Eager to find a job that has nothing to do with your degree? You’re not the only one. In fact, according to data from Finder, around 40% of Americans say they’re not using their degree, over 28% can’t find a job in their field and more than 13% have changed careers.
Shift Your Mindset
Just because you spent money on a degree doesn’t mean you have to pursue a career in that field. And shifting careers doesn’t mean your education went to waste.
Dan Shortridge–a resume writer, career coach and founder of Results Resumes — says it’s important to get rid of those limiting mindsets.
“Shifting fields can require a mental adjustment,” he says. “If you studied German for four years and really wanted to go to grad school and be a professor, it can be jarring to recognize that you can’t stand the thought of more education right now. That’s not a failure! It’s perfectly natural and normal. Many people change careers during their lifetimes; this may not be the last time you do it. Remember that paths are almost never closed off — you can always return to your roots if you want to.”
Focus On Transferable Skills and Relevant Experience
Once you have the right mindset, look at how your current skills can transfer to your desired career.
“Identify things that will stand you in good stead in multiple fields — like a history major’s research and writing skills applied to marketing, journalism or nonprofit fundraising,” says Shortridge.
Amy Feind Reeves, founder and CEO of Boston-based career consultancy JobCoachAmy, says people can cultivate many transferable skills through their liberal arts majors, such as how to prioritize, manage your time and distill large amounts of research into several important points. Extracurricular activities produce important skills, too, such as organization, accountability and teamwork.
“All of these things matter,” Reeves says. “Look at your skills the way an employer would and highlight them in your tools — your elevator pitch, cover letter or resume. Basic skills are universal, and odds are, you already have them. Entry-level jobs are all about being reliable, getting along well with people and staying well organized.”
Find a Mentor in Your Desired Field or a Career Counselor
One of the best ways to pursue a new career is to connect with people who already work in that field. Shortridge encourages people to ask practical questions, such as what an average workday is like, what employers to avoid and what skills new hires should list on their resumes.
“Online research and books can provide some of this information, but not all,” he explains. “If you’re still in school, seek out the career services staff early. They can give you insights on resumes, career research and other tools that will be helpful.”
When it comes to networking, Reeves recommends casting a wide enough net that you’ll find people willing to help — but not too wide that they don’t know how to help.
“You need to make it easy for them by explaining what it is you are looking for in a way that’s not so broad that it’s meaningless and not so narrow that it makes the chances of them knowing a way to help you very low,” she says. “Try something like, ‘I’m very interested in doing social media marketing for consumer products,’ and see what comes up.”

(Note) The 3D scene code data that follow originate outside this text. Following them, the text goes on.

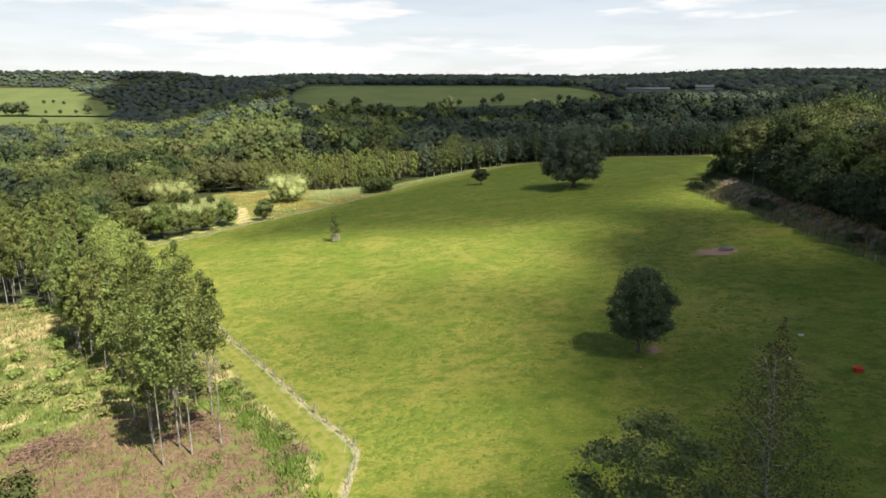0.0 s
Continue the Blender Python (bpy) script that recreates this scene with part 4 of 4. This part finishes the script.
# ---- fences ----
post_mesh = []
for k in range(3):
    bm = bmesh.new()
    bmesh.ops.create_cone(bm, cap_ends=True, segments=7, radius1=0.065, radius2=0.058, depth=1.75, matrix=Matrix.Translation((0, 0, 0.52)))
    bmesh.ops.bevel(bm, geom=[e for e in bm.edges if min(v.co.z for v in e.verts) > 1.3], offset=0.012, segments=1, affect="EDGES")
    post_mesh.append(from_bm("post", bm, TIMBER))
strainer_mesh = bar_mesh("strainer", 0.16, 0.16, 1.75, TIMBER)


def walk_line(line, gap):
    out, carry = [], 0.0
    for (ax, ay), (bx, by) in zip(line, line[1:]):
        size = math.hypot(bx - ax, by - ay)
        s = carry
        while s < size:
            out.append((ax + (bx - ax) * s / size, ay + (by - ay) * s / size))
            s += gap
        carry = s - size
    return out


POST_DARK = bark_material("lichened_post", (0.060, 0.055, 0.042), (0.130, 0.118, 0.090), 8.0)
dark_posts = [m.copy() for m in post_mesh]
for m in dark_posts:
    m.materials[0] = POST_DARK


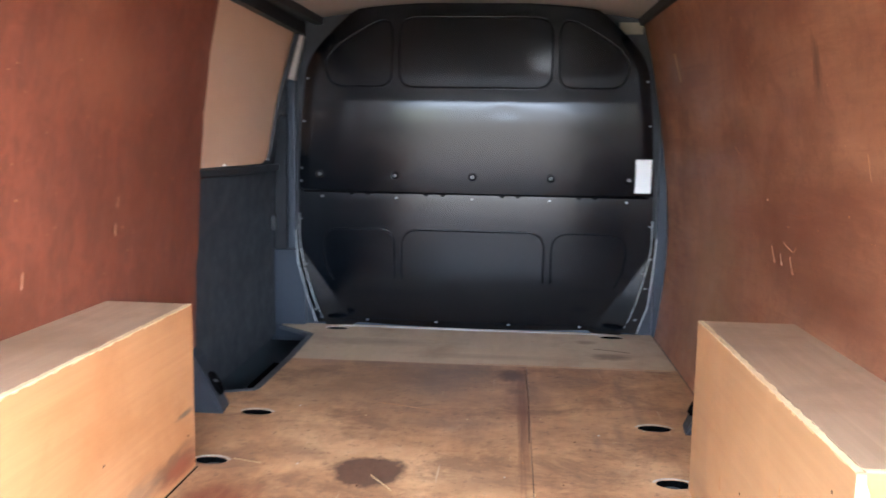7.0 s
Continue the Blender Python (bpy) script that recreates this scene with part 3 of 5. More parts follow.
# ---- bulkhead ----
BULK_W = {.58: .662, .64: .688, .75: .724, .9: .760, 1.0: .772, 1.3: .757, 1.66: .724, 1.73: .713, 1.81: .67, 1.93: .555, 1.97: .50, 1.995: .42}
BULK_Y = {.58: 2.612, .64: 2.585, .72: 2.563, .82: 2.545, .95: 2.53, 1.08: 2.518, 1.16: 2.513, 1.215: 2.512}
BULK_YU = {1.205: 2.479, 1.22: 2.476, 1.28: 2.4657, 1.36: 2.4545, 1.44: 2.4454, 1.50: 2.4398, 1.54: 2.4376, 1.565: 2.4367, 1.582: 2.4365, 1.592: 2.4368, 1.602: 2.4376, 1.625: 2.4394, 1.66: 2.4412, 1.70: 2.4425, 1.75: 2.4457, 1.85: 2.4527, 2.0: 2.4645}


def eased(table, z):
    """Smooth curve through a table."""
    ks = sorted(table)
    if z <= ks[0] or z >= ks[-1]:
        return table[ks[0] if z <= ks[0] else ks[-1]]
    i = next(k for k in range(len(ks) - 1) if ks[k] <= z <= ks[k + 1])
    a, b = ks[i], ks[i + 1]
    def slope(k):
        lo, hi = ks[max(k - 1, 0)], ks[min(k + 1, len(ks) - 1)]
        return (table[hi] - table[lo]) / (hi - lo)
    h, t = b - a, (z - a) / (b - a)
    return (2 * t ** 3 - 3 * t * t + 1) * table[a] + (t ** 3 - 2 * t * t + t) * h * slope(i) + (3 * t * t - 2 * t ** 3) * table[b] + (t ** 3 - t * t) * h * slope(i + 1)


def rounded(poly, r, k=6):
    """Outline with its corners rounded off."""
    out = []
    n = len(poly)
    for i in range(n):
        p, a, b = (Vector(poly[q % n]) for q in (i, i - 1, i + 1))
        da, db = (a - p), (b - p)
        ca, cb = min(r, da.length * .48), min(r, db.length * .48)
        a, b = p + da.normalized() * ca, p + db.normalized() * cb
        for s in range(k + 1):
            t = s / k
            out.append(tuple(a * (1 - t) ** 2 + p * 2 * t * (1 - t) + b * t * t))
    return out


EMB_UP = [([(-.318, 1.648), (.318, 1.648), (.318, 1.89), (.285, 1.935), (-.285, 1.935), (-.318, 1.89)], .045),
          ([(.35, 1.650), (.602, 1.650), (.634, 1.72), (.624, 1.785), (.43, 1.918), (.35, 1.925)], .04),
          ([(-.35, 1.925), (-.43, 1.918), (-.624, 1.785), (-.634, 1.72), (-.602, 1.650), (-.35, 1.650)], .04)]
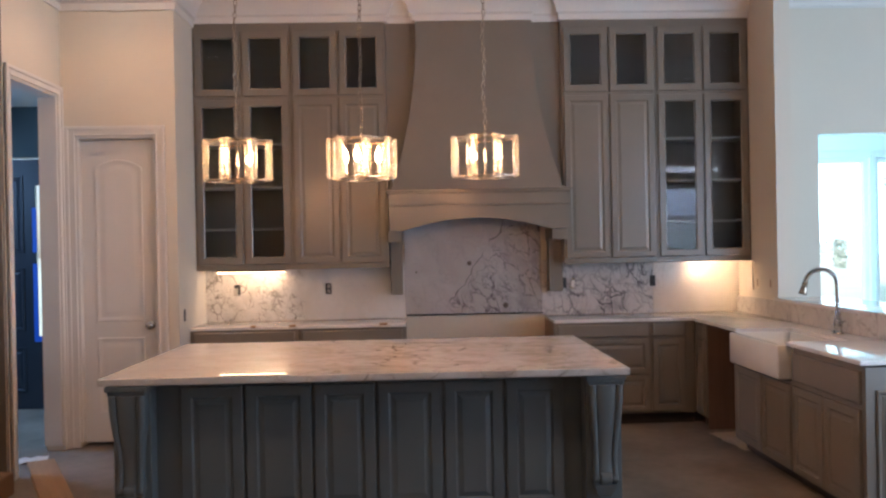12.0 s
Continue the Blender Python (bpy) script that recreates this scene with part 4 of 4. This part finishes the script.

Volunteer, Apply For Internships and Take Relevant Courses
Steven McConnell, director of sales and marketing at career consulting company Arielle, says the key to shifting your career is to be intentional with the skills and experience you build.
“Research the job and industry to identify what technical skills or knowledge you’re lacking so you may take steps to learn and gain them,” he says. “Know that while your major may be different from the career you’re starting, it will involve a system that takes some input and produces some output, just as with other fields. Continuous learning and self-evolving will be imperative.”
To gain those skills and experience, don’t be afraid to start with unpaid or low-paid positions.
“Apply for internships in the field you’re interested in, volunteer for relevant organizations or dip into freelance work,” he says. “All these will broaden your skillset and expose you to people who could mentor and nurture you. Banking on certifications by enrolling in related courses will also bolster your experience and provide you with great advantages despite your degree major.”